### [Challenge]
Below this line is a set of entries; quote exactly the lines from the line that contains "# ---- helpers" to the line that contains "scene.render.fps = FPS", both lines included.

### [Exercise material]
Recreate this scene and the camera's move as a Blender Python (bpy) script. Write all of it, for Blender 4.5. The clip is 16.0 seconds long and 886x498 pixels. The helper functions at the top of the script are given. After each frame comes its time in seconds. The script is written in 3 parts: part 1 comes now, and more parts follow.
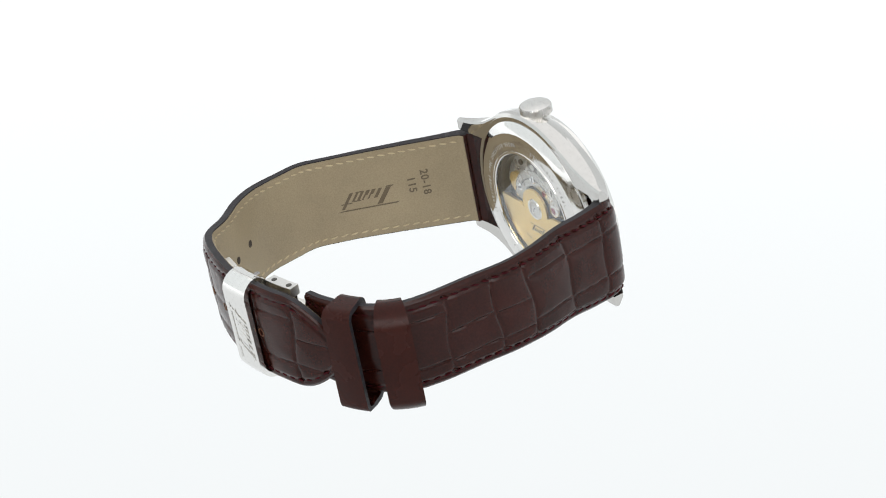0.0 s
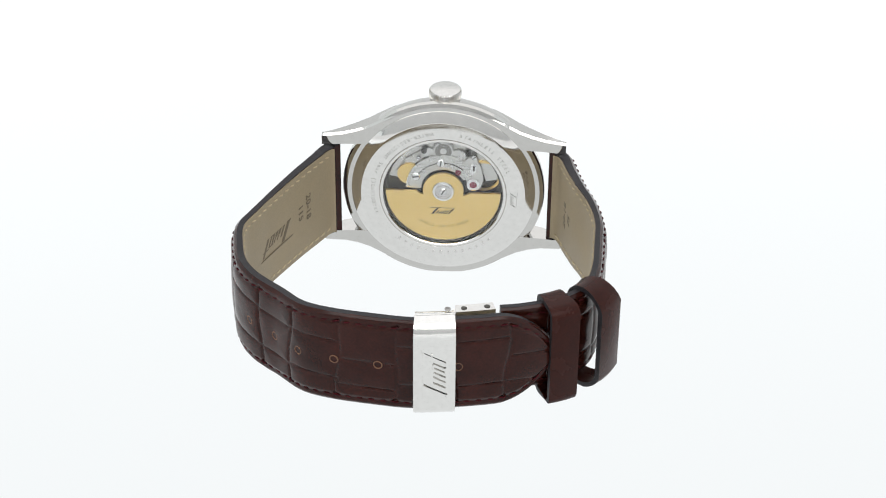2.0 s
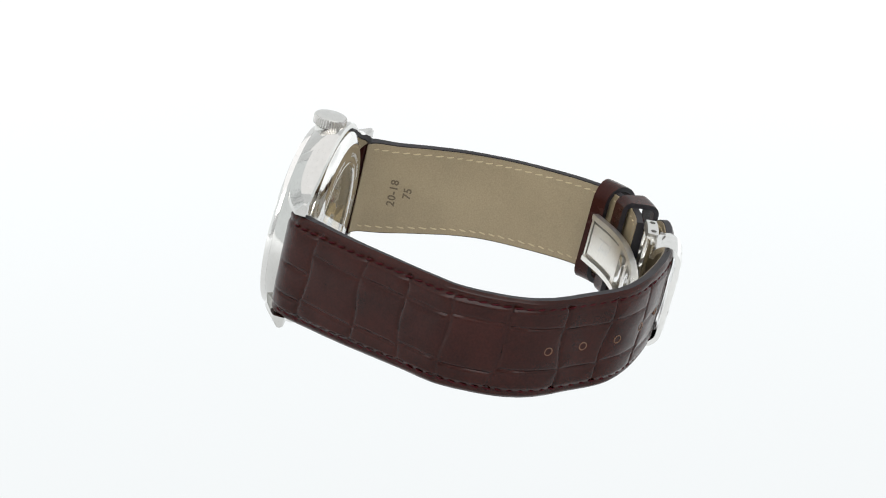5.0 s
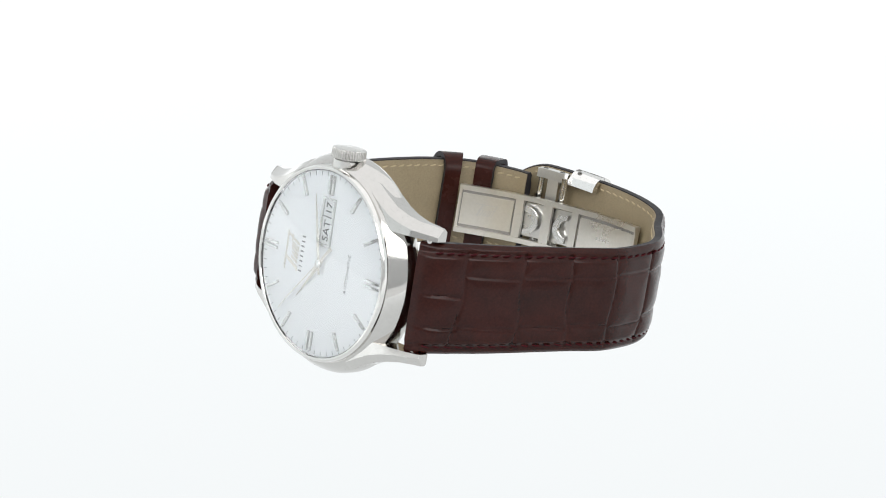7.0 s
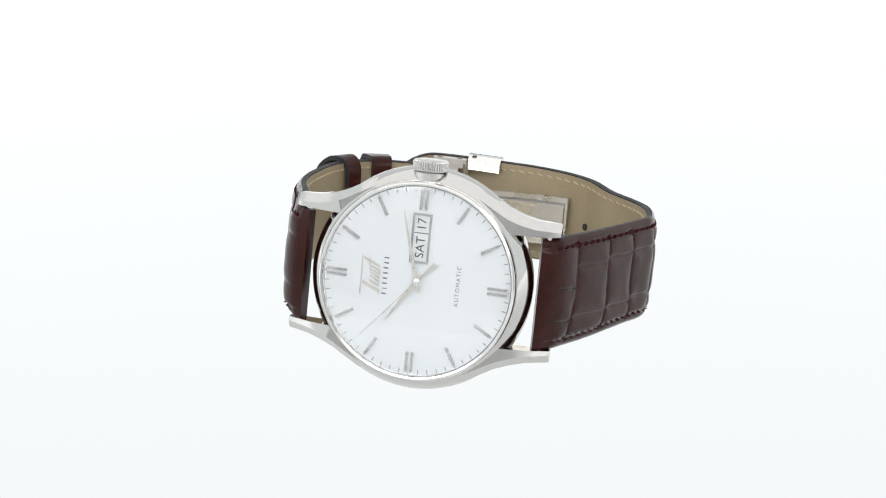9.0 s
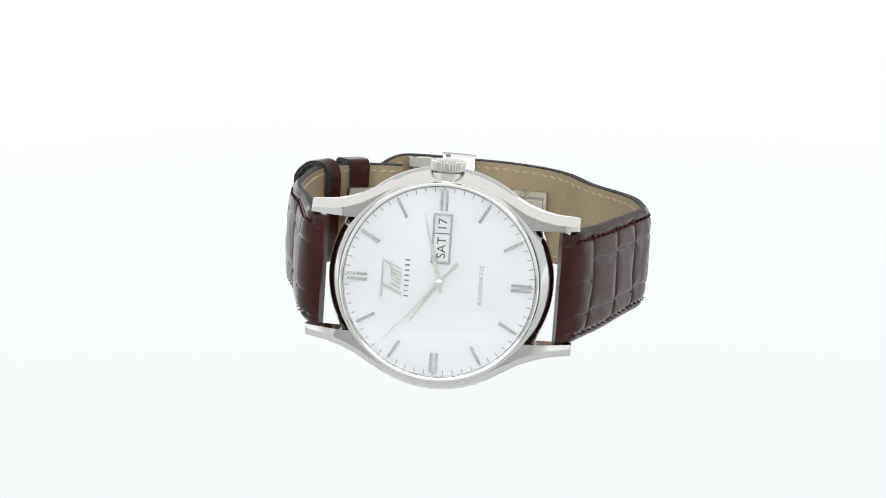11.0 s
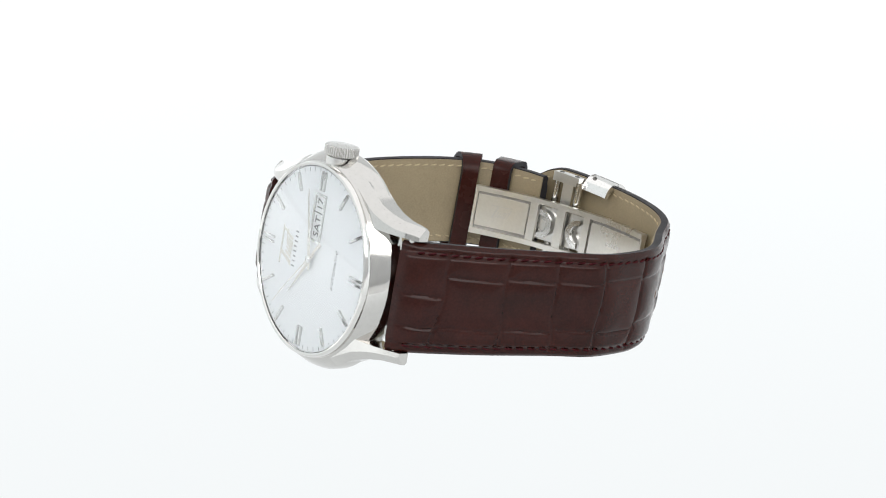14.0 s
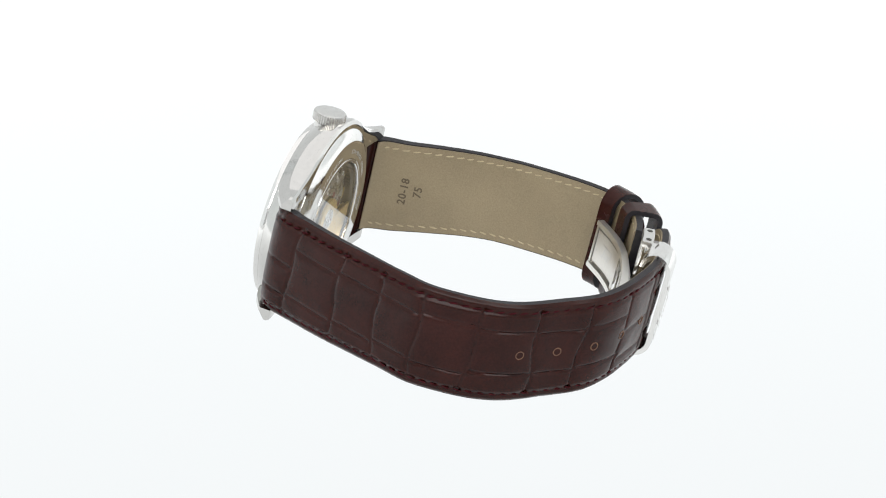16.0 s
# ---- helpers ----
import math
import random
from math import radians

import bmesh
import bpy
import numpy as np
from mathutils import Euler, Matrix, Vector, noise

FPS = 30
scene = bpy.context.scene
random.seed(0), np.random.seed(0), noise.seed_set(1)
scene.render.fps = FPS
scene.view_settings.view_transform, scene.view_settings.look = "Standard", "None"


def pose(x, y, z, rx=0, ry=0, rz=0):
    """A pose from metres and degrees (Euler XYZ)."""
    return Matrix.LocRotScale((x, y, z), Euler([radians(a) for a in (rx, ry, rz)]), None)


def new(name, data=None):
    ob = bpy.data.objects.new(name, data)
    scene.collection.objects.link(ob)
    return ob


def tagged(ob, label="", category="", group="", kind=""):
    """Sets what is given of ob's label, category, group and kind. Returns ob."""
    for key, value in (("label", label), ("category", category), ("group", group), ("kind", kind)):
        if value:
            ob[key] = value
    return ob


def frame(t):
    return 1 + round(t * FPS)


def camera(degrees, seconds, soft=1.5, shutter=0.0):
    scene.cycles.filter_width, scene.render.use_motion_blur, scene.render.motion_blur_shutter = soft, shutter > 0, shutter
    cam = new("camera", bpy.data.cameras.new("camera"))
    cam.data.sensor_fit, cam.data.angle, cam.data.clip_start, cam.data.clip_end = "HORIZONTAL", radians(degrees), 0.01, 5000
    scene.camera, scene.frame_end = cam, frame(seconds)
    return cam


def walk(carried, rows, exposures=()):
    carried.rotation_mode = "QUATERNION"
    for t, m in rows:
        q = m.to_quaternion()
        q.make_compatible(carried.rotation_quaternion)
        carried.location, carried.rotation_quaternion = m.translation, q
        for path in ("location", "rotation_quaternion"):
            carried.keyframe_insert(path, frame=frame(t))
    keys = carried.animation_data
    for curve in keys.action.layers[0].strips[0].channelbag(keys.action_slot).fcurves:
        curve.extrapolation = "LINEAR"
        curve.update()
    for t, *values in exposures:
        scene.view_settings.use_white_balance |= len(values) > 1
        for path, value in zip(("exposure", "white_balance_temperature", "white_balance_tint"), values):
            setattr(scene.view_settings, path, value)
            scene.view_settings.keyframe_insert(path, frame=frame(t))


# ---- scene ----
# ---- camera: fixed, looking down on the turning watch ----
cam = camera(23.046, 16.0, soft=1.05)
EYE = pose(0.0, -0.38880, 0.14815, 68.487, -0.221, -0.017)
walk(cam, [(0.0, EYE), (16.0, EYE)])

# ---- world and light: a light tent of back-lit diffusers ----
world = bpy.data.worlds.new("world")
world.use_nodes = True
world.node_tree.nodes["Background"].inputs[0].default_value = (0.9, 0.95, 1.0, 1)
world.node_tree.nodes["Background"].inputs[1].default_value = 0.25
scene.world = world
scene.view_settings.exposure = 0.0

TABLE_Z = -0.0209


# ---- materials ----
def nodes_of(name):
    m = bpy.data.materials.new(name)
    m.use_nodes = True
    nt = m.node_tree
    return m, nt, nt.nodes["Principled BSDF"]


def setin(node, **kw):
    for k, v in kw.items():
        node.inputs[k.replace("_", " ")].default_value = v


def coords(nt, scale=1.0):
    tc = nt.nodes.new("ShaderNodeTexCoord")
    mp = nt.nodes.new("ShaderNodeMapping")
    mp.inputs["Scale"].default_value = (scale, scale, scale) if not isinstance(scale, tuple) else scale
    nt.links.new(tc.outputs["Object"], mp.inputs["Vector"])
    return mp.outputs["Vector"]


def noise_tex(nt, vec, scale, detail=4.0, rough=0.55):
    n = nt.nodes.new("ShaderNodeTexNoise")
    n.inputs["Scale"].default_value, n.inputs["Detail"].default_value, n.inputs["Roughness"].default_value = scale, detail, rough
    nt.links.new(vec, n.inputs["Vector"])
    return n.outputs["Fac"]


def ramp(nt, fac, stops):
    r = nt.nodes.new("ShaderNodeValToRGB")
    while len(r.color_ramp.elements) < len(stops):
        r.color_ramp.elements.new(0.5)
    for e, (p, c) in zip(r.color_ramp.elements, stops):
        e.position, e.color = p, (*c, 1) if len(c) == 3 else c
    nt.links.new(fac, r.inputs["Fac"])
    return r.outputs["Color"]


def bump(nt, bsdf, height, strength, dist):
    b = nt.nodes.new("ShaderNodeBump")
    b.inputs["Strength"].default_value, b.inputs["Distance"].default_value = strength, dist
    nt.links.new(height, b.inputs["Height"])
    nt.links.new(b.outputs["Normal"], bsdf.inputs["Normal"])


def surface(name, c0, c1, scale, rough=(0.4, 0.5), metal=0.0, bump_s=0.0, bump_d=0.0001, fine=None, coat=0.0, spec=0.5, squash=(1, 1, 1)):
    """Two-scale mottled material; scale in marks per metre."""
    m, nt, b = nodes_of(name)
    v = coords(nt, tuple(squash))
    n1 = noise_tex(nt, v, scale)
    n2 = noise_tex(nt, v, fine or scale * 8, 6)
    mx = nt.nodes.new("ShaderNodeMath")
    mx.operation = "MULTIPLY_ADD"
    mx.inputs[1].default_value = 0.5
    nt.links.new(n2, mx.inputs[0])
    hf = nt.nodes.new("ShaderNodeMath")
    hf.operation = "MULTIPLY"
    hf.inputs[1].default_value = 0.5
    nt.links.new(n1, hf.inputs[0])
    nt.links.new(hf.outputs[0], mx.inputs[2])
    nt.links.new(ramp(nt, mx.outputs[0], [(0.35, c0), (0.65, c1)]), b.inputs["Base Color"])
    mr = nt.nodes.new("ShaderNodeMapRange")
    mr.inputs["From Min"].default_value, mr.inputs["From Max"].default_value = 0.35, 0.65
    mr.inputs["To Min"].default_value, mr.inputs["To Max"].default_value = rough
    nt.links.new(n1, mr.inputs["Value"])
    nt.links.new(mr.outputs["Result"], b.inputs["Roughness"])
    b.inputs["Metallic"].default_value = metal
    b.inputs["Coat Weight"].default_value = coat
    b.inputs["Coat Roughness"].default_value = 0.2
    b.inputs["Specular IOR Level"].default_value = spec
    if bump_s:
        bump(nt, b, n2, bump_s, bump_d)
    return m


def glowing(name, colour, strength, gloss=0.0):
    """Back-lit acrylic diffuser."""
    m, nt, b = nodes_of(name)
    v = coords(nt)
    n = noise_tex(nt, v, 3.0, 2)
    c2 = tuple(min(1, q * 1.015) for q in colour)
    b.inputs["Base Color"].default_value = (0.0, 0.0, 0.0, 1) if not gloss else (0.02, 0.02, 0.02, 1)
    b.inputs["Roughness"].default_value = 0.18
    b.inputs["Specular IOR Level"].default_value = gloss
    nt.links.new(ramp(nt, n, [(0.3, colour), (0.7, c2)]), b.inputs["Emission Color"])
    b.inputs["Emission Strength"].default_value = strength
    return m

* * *

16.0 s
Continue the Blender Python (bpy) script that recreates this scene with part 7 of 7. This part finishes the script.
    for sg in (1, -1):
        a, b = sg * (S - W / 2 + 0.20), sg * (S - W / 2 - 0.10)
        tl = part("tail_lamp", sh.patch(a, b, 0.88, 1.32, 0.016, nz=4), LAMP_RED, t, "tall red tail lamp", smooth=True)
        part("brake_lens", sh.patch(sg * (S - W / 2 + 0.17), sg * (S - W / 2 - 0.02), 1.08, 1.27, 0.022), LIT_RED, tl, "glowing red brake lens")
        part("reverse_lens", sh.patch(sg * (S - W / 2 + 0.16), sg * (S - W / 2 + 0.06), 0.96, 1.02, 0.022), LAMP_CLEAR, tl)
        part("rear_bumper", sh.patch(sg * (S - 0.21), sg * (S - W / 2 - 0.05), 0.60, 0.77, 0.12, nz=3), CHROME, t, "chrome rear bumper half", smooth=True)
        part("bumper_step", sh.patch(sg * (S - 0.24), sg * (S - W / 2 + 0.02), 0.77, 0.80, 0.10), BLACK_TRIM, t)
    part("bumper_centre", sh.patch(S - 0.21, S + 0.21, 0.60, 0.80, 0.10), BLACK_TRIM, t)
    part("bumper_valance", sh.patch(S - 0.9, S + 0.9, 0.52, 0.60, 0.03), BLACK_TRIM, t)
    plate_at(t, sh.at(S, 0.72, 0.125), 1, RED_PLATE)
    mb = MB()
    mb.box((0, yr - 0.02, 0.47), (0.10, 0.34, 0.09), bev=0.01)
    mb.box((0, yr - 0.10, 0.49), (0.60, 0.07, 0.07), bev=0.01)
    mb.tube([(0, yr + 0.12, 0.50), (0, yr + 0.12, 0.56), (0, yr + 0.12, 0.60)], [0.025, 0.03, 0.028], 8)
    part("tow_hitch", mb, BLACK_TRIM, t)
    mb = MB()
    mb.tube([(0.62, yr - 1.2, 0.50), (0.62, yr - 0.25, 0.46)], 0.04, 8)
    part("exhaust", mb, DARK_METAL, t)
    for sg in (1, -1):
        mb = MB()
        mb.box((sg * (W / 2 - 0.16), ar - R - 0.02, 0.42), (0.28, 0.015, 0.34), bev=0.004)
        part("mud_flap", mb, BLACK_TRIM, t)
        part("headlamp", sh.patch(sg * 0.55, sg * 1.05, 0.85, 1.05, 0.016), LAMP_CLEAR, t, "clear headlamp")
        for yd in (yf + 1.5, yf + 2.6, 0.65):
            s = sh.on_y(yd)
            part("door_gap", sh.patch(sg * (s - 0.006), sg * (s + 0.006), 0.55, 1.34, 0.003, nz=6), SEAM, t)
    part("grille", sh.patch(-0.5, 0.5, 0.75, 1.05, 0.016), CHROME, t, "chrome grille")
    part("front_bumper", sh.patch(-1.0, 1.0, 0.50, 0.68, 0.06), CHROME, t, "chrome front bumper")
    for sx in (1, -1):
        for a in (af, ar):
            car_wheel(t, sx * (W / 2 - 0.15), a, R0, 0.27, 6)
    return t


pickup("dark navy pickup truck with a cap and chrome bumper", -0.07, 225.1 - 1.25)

---

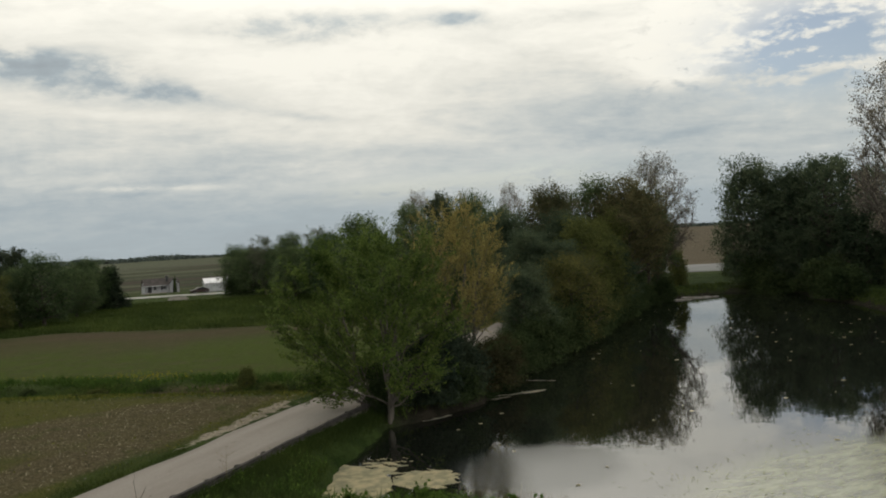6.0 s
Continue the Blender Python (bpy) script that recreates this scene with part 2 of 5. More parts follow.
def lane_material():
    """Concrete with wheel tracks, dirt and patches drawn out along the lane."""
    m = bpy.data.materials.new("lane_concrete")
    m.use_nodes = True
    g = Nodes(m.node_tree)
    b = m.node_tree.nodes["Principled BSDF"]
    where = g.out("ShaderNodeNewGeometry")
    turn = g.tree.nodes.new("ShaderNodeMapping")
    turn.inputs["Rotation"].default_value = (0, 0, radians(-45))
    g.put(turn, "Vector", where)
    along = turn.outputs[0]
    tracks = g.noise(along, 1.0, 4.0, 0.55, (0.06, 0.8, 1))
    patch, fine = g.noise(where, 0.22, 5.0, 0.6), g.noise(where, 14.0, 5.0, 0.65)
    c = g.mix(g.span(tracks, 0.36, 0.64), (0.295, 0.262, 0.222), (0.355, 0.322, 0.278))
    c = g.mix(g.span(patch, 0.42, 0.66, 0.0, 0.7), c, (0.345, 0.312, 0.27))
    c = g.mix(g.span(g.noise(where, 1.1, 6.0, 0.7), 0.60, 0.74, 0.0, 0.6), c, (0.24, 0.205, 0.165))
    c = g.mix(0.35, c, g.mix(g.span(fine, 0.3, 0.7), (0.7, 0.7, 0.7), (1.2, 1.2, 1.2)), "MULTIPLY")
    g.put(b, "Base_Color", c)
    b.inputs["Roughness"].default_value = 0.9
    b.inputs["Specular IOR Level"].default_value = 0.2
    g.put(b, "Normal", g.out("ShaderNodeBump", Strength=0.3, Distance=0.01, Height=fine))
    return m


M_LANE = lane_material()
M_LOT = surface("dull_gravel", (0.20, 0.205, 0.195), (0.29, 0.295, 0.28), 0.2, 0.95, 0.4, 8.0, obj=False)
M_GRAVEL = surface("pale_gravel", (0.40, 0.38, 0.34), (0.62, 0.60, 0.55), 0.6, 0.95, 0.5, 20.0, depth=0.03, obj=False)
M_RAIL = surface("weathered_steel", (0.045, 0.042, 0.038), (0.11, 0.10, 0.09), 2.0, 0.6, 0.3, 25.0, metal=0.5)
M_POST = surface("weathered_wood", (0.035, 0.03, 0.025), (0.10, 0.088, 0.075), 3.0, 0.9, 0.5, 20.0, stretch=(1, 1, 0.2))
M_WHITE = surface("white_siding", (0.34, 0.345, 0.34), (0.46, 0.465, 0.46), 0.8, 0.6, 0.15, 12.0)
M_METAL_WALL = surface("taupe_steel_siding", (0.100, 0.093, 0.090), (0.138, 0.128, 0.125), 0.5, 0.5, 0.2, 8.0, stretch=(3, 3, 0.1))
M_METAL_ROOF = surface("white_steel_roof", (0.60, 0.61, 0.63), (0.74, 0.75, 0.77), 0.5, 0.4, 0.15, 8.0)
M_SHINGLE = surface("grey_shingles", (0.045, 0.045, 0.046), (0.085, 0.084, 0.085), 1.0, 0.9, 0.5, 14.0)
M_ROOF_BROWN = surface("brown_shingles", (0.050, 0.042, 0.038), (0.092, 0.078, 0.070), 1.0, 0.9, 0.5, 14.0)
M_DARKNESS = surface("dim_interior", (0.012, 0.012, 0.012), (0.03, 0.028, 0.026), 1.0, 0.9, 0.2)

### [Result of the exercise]
# ---- helpers ----
import math
import random
from math import radians

import bmesh
import bpy
import numpy as np
from mathutils import Euler, Matrix, Vector, noise

FPS = 30
scene = bpy.context.scene
random.seed(0), np.random.seed(0), noise.seed_set(1)
scene.render.fps = FPS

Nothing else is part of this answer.